■ Task details:
Reproduce the data exactly and drop any pictures it holds.

■ The data:
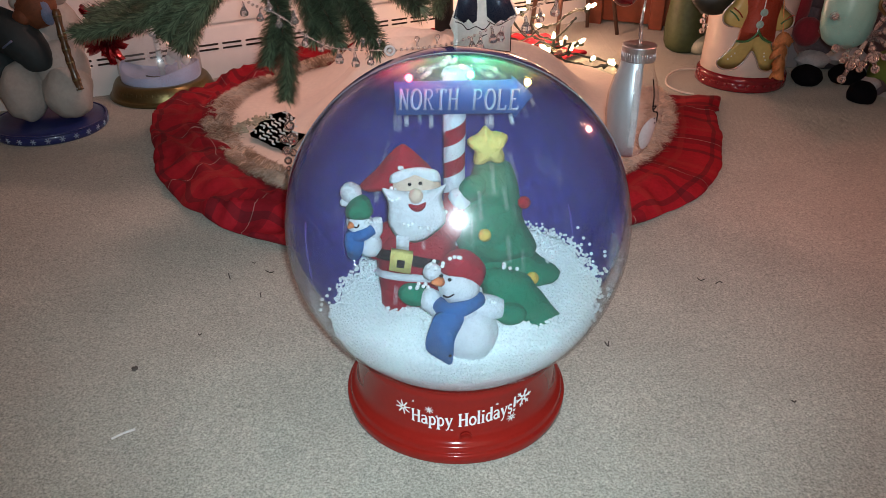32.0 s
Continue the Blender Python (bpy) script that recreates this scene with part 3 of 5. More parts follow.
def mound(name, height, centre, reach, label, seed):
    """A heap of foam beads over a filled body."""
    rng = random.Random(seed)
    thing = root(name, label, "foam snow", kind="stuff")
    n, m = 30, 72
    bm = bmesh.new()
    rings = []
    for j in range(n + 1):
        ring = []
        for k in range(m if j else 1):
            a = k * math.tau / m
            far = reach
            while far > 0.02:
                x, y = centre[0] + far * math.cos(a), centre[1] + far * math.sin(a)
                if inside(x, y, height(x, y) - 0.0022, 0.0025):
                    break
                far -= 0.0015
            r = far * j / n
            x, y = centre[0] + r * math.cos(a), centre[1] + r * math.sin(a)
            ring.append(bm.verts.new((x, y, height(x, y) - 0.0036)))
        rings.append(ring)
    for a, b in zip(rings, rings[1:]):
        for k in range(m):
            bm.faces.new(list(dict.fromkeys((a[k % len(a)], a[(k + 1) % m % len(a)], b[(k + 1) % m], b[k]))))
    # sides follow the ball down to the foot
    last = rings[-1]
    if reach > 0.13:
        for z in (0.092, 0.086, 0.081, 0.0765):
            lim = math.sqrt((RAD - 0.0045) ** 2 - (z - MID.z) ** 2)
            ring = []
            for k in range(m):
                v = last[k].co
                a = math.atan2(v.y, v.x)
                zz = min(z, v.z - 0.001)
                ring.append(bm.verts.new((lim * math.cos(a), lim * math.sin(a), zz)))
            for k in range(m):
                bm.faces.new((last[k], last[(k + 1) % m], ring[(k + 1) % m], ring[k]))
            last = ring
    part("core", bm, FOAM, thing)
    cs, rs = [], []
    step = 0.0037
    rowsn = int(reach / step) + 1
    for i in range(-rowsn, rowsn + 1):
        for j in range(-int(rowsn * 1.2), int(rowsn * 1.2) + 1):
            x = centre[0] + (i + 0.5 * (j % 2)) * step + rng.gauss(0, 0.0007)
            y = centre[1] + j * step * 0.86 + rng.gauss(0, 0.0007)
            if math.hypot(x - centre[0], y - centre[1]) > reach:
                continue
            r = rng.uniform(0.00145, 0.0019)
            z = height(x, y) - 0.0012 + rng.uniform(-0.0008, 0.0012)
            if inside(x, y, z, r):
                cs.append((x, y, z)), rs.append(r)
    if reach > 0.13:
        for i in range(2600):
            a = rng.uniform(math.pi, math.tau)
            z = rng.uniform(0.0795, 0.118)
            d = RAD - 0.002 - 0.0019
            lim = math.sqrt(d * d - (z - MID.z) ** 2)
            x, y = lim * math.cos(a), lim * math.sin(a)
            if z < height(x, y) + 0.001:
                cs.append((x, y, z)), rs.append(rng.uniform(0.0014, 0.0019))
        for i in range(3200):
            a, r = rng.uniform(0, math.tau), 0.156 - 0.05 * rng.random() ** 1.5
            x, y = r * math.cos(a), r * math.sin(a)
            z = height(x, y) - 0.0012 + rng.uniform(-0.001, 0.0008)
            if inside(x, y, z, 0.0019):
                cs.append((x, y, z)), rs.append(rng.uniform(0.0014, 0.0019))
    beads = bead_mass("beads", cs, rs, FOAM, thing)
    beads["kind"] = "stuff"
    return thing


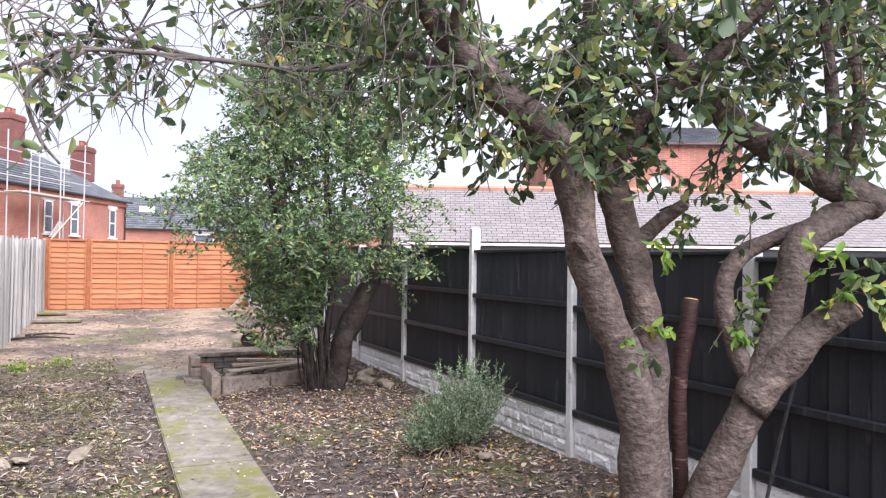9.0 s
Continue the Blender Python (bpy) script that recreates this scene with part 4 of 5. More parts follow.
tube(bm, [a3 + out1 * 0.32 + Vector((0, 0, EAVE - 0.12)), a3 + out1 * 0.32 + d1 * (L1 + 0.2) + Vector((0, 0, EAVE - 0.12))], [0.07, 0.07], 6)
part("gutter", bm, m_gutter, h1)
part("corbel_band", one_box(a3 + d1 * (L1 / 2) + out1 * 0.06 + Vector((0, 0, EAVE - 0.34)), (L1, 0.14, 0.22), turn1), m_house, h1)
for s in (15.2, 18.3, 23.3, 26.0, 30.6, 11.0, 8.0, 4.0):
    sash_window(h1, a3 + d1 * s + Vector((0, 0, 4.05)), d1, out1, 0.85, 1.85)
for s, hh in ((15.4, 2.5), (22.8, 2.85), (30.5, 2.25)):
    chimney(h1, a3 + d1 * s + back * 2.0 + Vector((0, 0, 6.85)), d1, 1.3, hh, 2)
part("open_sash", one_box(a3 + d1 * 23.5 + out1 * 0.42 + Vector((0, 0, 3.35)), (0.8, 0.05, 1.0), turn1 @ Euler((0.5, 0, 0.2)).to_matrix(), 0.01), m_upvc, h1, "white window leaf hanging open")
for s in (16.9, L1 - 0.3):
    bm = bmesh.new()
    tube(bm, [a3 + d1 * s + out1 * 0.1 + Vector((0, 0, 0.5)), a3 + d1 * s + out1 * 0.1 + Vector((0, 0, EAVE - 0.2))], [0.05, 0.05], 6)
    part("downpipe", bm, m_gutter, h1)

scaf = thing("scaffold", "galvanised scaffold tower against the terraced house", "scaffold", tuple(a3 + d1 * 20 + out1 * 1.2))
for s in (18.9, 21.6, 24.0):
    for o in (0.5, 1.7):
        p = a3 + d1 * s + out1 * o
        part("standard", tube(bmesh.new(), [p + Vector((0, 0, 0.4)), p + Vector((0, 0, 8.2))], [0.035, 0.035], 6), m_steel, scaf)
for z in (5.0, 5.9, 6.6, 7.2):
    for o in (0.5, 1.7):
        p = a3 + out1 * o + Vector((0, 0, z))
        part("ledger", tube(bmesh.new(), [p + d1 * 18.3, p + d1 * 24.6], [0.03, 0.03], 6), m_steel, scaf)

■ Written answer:
32.0 s
Continue the Blender Python (bpy) script that recreates this scene with part 3 of 5. More parts follow.
def mound(name, height, centre, reach, label, seed):
    """A heap of foam beads over a filled body."""
    rng = random.Random(seed)
    thing = root(name, label, "foam snow", kind="stuff")
    n, m = 30, 72
    bm = bmesh.new()
    rings = []
    for j in range(n + 1):
        ring = []
        for k in range(m if j else 1):
            a = k * math.tau / m
            far = reach
            while far > 0.02:
                x, y = centre[0] + far * math.cos(a), centre[1] + far * math.sin(a)
                if inside(x, y, height(x, y) - 0.0022, 0.0025):
                    break
                far -= 0.0015
            r = far * j / n
            x, y = centre[0] + r * math.cos(a), centre[1] + r * math.sin(a)
            ring.append(bm.verts.new((x, y, height(x, y) - 0.0036)))
        rings.append(ring)
    for a, b in zip(rings, rings[1:]):
        for k in range(m):
            bm.faces.new(list(dict.fromkeys((a[k % len(a)], a[(k + 1) % m % len(a)], b[(k + 1) % m], b[k]))))
    # sides follow the ball down to the foot
    last = rings[-1]
    if reach > 0.13:
        for z in (0.092, 0.086, 0.081, 0.0765):
            lim = math.sqrt((RAD - 0.0045) ** 2 - (z - MID.z) ** 2)
            ring = []
            for k in range(m):
                v = last[k].co
                a = math.atan2(v.y, v.x)
                zz = min(z, v.z - 0.001)
                ring.append(bm.verts.new((lim * math.cos(a), lim * math.sin(a), zz)))
            for k in range(m):
                bm.faces.new((last[k], last[(k + 1) % m], ring[(k + 1) % m], ring[k]))
            last = ring
    part("core", bm, FOAM, thing)
    cs, rs = [], []
    step = 0.0037
    rowsn = int(reach / step) + 1
    for i in range(-rowsn, rowsn + 1):
        for j in range(-int(rowsn * 1.2), int(rowsn * 1.2) + 1):
            x = centre[0] + (i + 0.5 * (j % 2)) * step + rng.gauss(0, 0.0007)
            y = centre[1] + j * step * 0.86 + rng.gauss(0, 0.0007)
            if math.hypot(x - centre[0], y - centre[1]) > reach:
                continue
            r = rng.uniform(0.00145, 0.0019)
            z = height(x, y) - 0.0012 + rng.uniform(-0.0008, 0.0012)
            if inside(x, y, z, r):
                cs.append((x, y, z)), rs.append(r)
    if reach > 0.13:
        for i in range(2600):
            a = rng.uniform(math.pi, math.tau)
            z = rng.uniform(0.0795, 0.118)
            d = RAD - 0.002 - 0.0019
            lim = math.sqrt(d * d - (z - MID.z) ** 2)
            x, y = lim * math.cos(a), lim * math.sin(a)
            if z < height(x, y) + 0.001:
                cs.append((x, y, z)), rs.append(rng.uniform(0.0014, 0.0019))
        for i in range(3200):
            a, r = rng.uniform(0, math.tau), 0.156 - 0.05 * rng.random() ** 1.5
            x, y = r * math.cos(a), r * math.sin(a)
            z = height(x, y) - 0.0012 + rng.uniform(-0.001, 0.0008)
            if inside(x, y, z, 0.0019):
                cs.append((x, y, z)), rs.append(rng.uniform(0.0014, 0.0019))
    beads = bead_mass("beads", cs, rs, FOAM, thing)
    beads["kind"] = "stuff"
    return thing


9.0 s
Continue the Blender Python (bpy) script that recreates this scene with part 4 of 5. More parts follow.
tube(bm, [a3 + out1 * 0.32 + Vector((0, 0, EAVE - 0.12)), a3 + out1 * 0.32 + d1 * (L1 + 0.2) + Vector((0, 0, EAVE - 0.12))], [0.07, 0.07], 6)
part("gutter", bm, m_gutter, h1)
part("corbel_band", one_box(a3 + d1 * (L1 / 2) + out1 * 0.06 + Vector((0, 0, EAVE - 0.34)), (L1, 0.14, 0.22), turn1), m_house, h1)
for s in (15.2, 18.3, 23.3, 26.0, 30.6, 11.0, 8.0, 4.0):
    sash_window(h1, a3 + d1 * s + Vector((0, 0, 4.05)), d1, out1, 0.85, 1.85)
for s, hh in ((15.4, 2.5), (22.8, 2.85), (30.5, 2.25)):
    chimney(h1, a3 + d1 * s + back * 2.0 + Vector((0, 0, 6.85)), d1, 1.3, hh, 2)
part("open_sash", one_box(a3 + d1 * 23.5 + out1 * 0.42 + Vector((0, 0, 3.35)), (0.8, 0.05, 1.0), turn1 @ Euler((0.5, 0, 0.2)).to_matrix(), 0.01), m_upvc, h1, "white window leaf hanging open")
for s in (16.9, L1 - 0.3):
    bm = bmesh.new()
    tube(bm, [a3 + d1 * s + out1 * 0.1 + Vector((0, 0, 0.5)), a3 + d1 * s + out1 * 0.1 + Vector((0, 0, EAVE - 0.2))], [0.05, 0.05], 6)
    part("downpipe", bm, m_gutter, h1)

scaf = thing("scaffold", "galvanised scaffold tower against the terraced house", "scaffold", tuple(a3 + d1 * 20 + out1 * 1.2))
for s in (18.9, 21.6, 24.0):
    for o in (0.5, 1.7):
        p = a3 + d1 * s + out1 * o
        part("standard", tube(bmesh.new(), [p + Vector((0, 0, 0.4)), p + Vector((0, 0, 8.2))], [0.035, 0.035], 6), m_steel, scaf)
for z in (5.0, 5.9, 6.6, 7.2):
    for o in (0.5, 1.7):
        p = a3 + out1 * o + Vector((0, 0, z))
        part("ledger", tube(bmesh.new(), [p + d1 * 18.3, p + d1 * 24.6], [0.03, 0.03], 6), m_steel, scaf)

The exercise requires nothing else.